When Ponnambalam was crying for fifty-fifty he was offered 55-45 but he rejected it. “Ponnambalam overreached himself by remaining inflexible on his formula when groups of Sinhalese State Councillors favoured a compromise in the ration of 50-40 or even 55-45….” Wrote Prof. A. J. Wilson (Ibid p. 13). In other words, the “unarmed Dharmapalas” were going all out to offer 45% to a 12 % minority. Which majority of 75% had ever offered 45% to a 12% minority? Tamil arrogance, as usual, refused to recognise what was good for them, let alone reason.

Prabhakaran did the same. He was offered the Chief Ministership by Rajiv Gandhi. Chandrika Bandaranaike offered him the North and the East for ten years without an election.
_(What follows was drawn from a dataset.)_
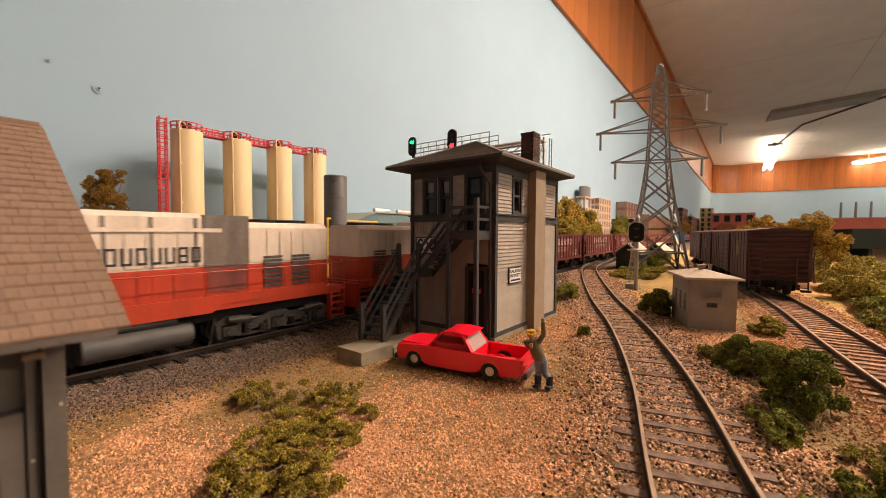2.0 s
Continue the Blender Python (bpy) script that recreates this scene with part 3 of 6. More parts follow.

Ranil Wickremesinghe virtually gave him his Eelam with international guarantees. He shredded every offer of peace with his arrogance.

When will our political scientists recognise Tamil arrogance and intransigence as the prime factors that had ruined peace and peaceful co-existence? When will they concede that it is the Naganathans, the Ponnambalams and Prabhakarans who have been the enemies of the Tamils and destroyed their chances of settling down to a peaceful future?